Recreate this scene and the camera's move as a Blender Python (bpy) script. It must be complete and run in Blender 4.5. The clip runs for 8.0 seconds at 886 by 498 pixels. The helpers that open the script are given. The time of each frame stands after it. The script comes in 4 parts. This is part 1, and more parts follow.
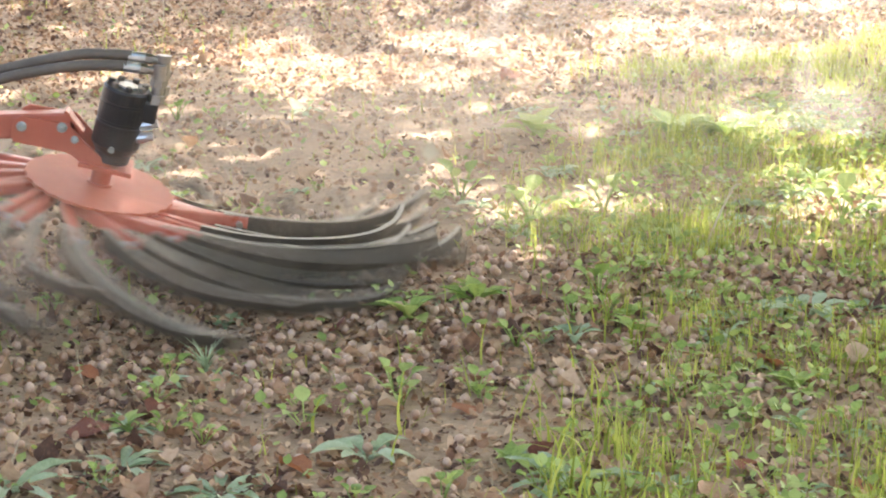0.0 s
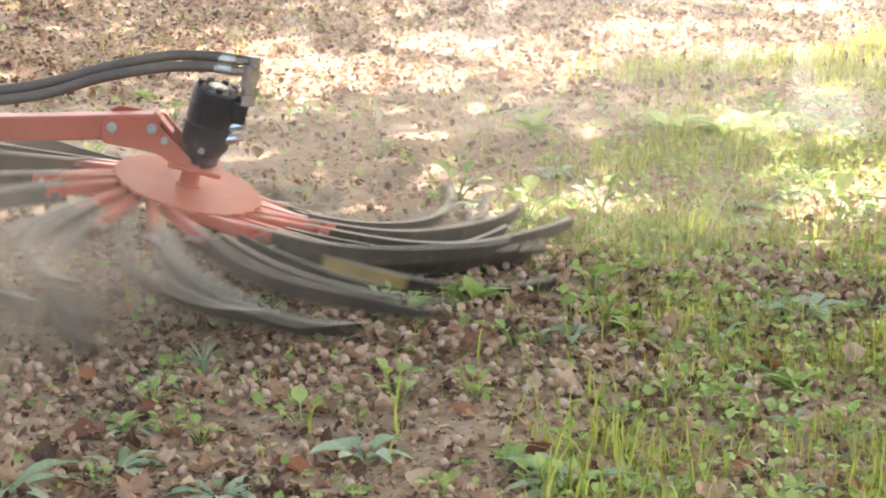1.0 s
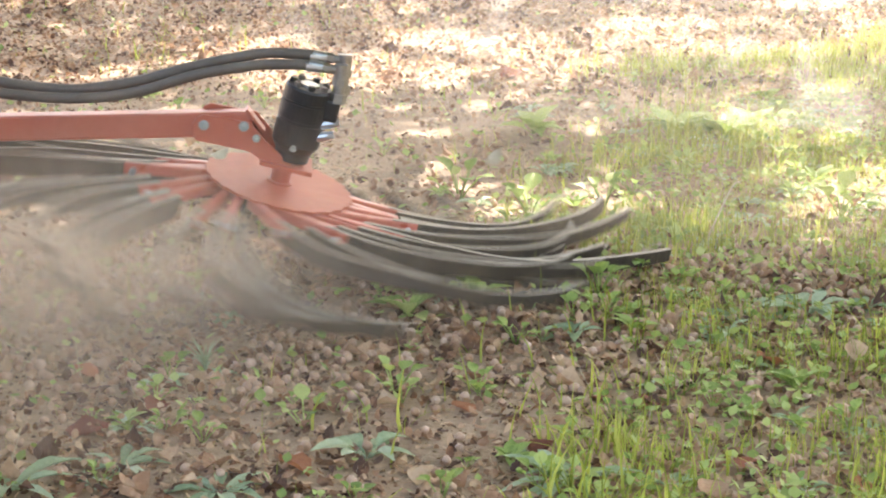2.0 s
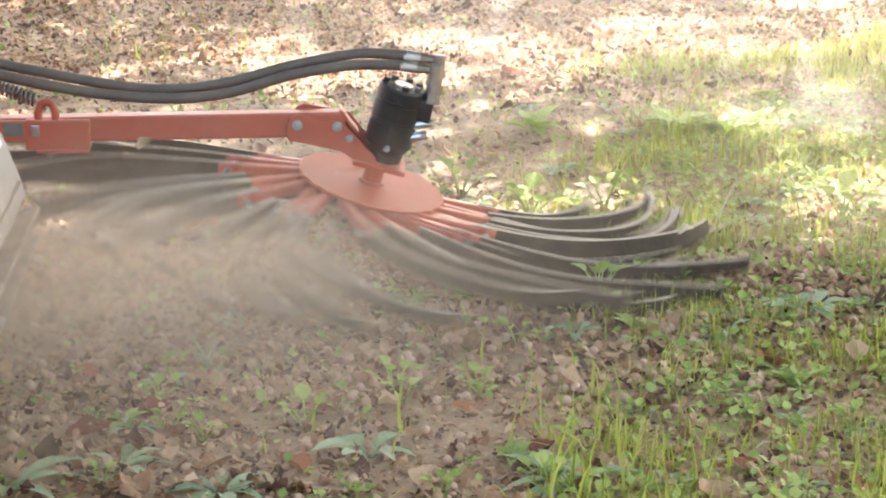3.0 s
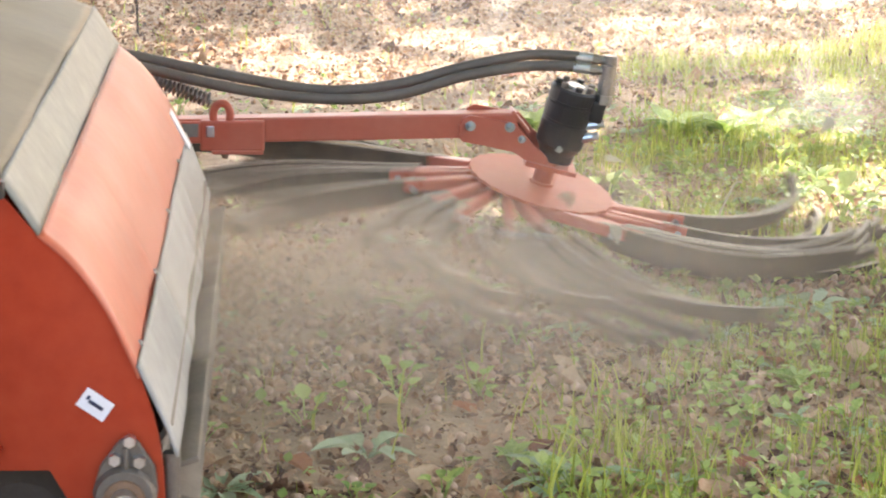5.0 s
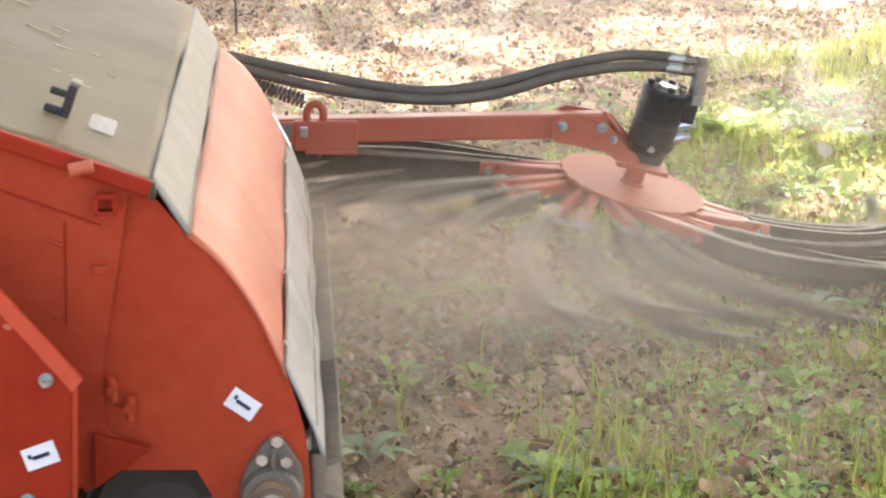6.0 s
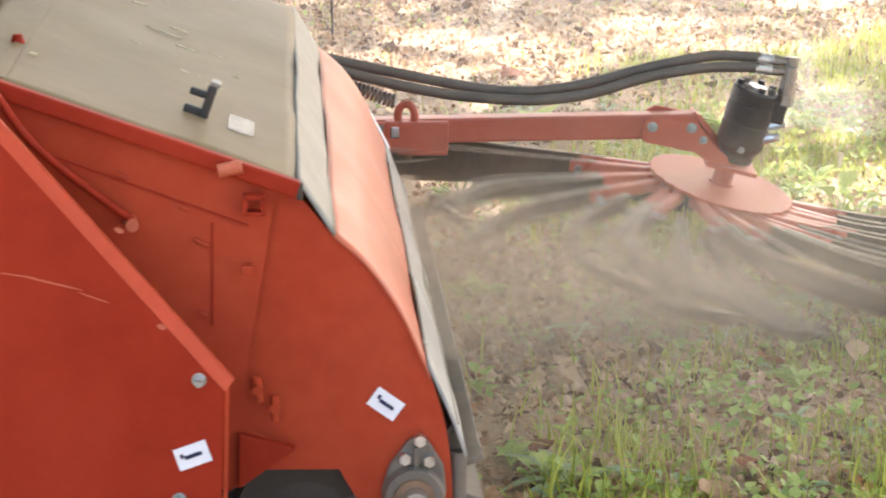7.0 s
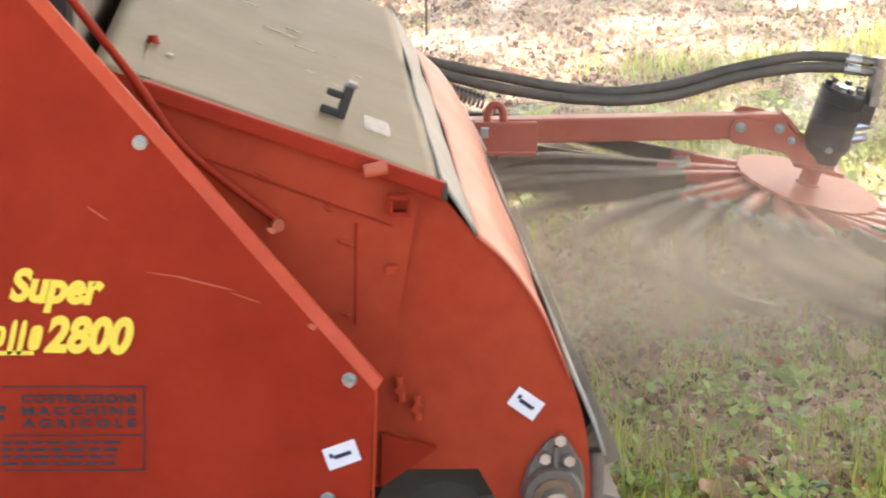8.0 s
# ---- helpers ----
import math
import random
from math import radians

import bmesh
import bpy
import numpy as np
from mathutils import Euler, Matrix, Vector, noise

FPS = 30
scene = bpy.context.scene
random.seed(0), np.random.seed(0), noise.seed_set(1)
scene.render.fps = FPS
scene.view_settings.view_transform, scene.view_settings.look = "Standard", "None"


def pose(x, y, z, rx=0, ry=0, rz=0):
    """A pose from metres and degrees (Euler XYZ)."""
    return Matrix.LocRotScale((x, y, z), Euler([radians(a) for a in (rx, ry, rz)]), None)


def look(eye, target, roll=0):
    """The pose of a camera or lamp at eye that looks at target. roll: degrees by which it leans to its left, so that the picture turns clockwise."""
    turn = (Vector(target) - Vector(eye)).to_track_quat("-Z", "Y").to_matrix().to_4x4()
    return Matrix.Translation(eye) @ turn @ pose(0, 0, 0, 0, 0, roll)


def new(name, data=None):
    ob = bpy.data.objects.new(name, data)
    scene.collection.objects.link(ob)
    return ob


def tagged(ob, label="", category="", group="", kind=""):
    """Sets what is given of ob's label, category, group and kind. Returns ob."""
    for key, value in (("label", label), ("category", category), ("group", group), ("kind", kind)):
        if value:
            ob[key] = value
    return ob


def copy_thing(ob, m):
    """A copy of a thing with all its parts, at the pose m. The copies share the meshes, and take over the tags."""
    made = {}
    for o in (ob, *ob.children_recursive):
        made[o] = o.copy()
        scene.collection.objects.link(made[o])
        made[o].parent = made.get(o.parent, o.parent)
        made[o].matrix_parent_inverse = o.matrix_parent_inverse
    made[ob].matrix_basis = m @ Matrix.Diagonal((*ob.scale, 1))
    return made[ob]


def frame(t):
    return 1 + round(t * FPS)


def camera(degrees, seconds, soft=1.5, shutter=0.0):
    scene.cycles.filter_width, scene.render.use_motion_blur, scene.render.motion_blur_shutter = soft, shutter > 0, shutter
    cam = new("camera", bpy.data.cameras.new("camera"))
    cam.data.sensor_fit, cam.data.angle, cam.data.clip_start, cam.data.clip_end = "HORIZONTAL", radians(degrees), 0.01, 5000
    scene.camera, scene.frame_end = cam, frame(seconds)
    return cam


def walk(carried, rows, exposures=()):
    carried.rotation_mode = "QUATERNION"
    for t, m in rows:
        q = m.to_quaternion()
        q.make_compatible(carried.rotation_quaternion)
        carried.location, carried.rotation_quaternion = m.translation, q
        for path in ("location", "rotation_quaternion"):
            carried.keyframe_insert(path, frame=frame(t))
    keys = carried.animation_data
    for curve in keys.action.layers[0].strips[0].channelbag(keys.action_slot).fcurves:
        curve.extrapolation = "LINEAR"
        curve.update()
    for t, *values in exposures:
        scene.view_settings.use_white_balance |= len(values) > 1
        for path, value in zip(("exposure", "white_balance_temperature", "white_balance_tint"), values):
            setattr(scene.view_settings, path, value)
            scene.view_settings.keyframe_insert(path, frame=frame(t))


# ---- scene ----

_The request_
Leave out the pictures and restate everything else word for word.

_Task result_
Recreate this scene and the camera's move as a Blender Python (bpy) script. It must be complete and run in Blender 4.5. The clip runs for 8.0 seconds at 886 by 498 pixels. The helpers that open the script are given. The time of each frame stands after it. The script comes in 4 parts. This is part 1, and more parts follow.
0.0 s
1.0 s
2.0 s
3.0 s
5.0 s
6.0 s
7.0 s
8.0 s
# ---- helpers ----
import math
import random
from math import radians

import bmesh
import bpy
import numpy as np
from mathutils import Euler, Matrix, Vector, noise

FPS = 30
scene = bpy.context.scene
random.seed(0), np.random.seed(0), noise.seed_set(1)
scene.render.fps = FPS
scene.view_settings.view_transform, scene.view_settings.look = "Standard", "None"


def pose(x, y, z, rx=0, ry=0, rz=0):
    """A pose from metres and degrees (Euler XYZ)."""
    return Matrix.LocRotScale((x, y, z), Euler([radians(a) for a in (rx, ry, rz)]), None)


def look(eye, target, roll=0):
    """The pose of a camera or lamp at eye that looks at target. roll: degrees by which it leans to its left, so that the picture turns clockwise."""
    turn = (Vector(target) - Vector(eye)).to_track_quat("-Z", "Y").to_matrix().to_4x4()
    return Matrix.Translation(eye) @ turn @ pose(0, 0, 0, 0, 0, roll)


def new(name, data=None):
    ob = bpy.data.objects.new(name, data)
    scene.collection.objects.link(ob)
    return ob


def tagged(ob, label="", category="", group="", kind=""):
    """Sets what is given of ob's label, category, group and kind. Returns ob."""
    for key, value in (("label", label), ("category", category), ("group", group), ("kind", kind)):
        if value:
            ob[key] = value
    return ob


def copy_thing(ob, m):
    """A copy of a thing with all its parts, at the pose m. The copies share the meshes, and take over the tags."""
    made = {}
    for o in (ob, *ob.children_recursive):
        made[o] = o.copy()
        scene.collection.objects.link(made[o])
        made[o].parent = made.get(o.parent, o.parent)
        made[o].matrix_parent_inverse = o.matrix_parent_inverse
    made[ob].matrix_basis = m @ Matrix.Diagonal((*ob.scale, 1))
    return made[ob]


def frame(t):
    return 1 + round(t * FPS)


def camera(degrees, seconds, soft=1.5, shutter=0.0):
    scene.cycles.filter_width, scene.render.use_motion_blur, scene.render.motion_blur_shutter = soft, shutter > 0, shutter
    cam = new("camera", bpy.data.cameras.new("camera"))
    cam.data.sensor_fit, cam.data.angle, cam.data.clip_start, cam.data.clip_end = "HORIZONTAL", radians(degrees), 0.01, 5000
    scene.camera, scene.frame_end = cam, frame(seconds)
    return cam


def walk(carried, rows, exposures=()):
    carried.rotation_mode = "QUATERNION"
    for t, m in rows:
        q = m.to_quaternion()
        q.make_compatible(carried.rotation_quaternion)
        carried.location, carried.rotation_quaternion = m.translation, q
        for path in ("location", "rotation_quaternion"):
            carried.keyframe_insert(path, frame=frame(t))
    keys = carried.animation_data
    for curve in keys.action.layers[0].strips[0].channelbag(keys.action_slot).fcurves:
        curve.extrapolation = "LINEAR"
        curve.update()
    for t, *values in exposures:
        scene.view_settings.use_white_balance |= len(values) > 1
        for path, value in zip(("exposure", "white_balance_temperature", "white_balance_tint"), values):
            setattr(scene.view_settings, path, value)
            scene.view_settings.keyframe_insert(path, frame=frame(t))


# ---- scene ----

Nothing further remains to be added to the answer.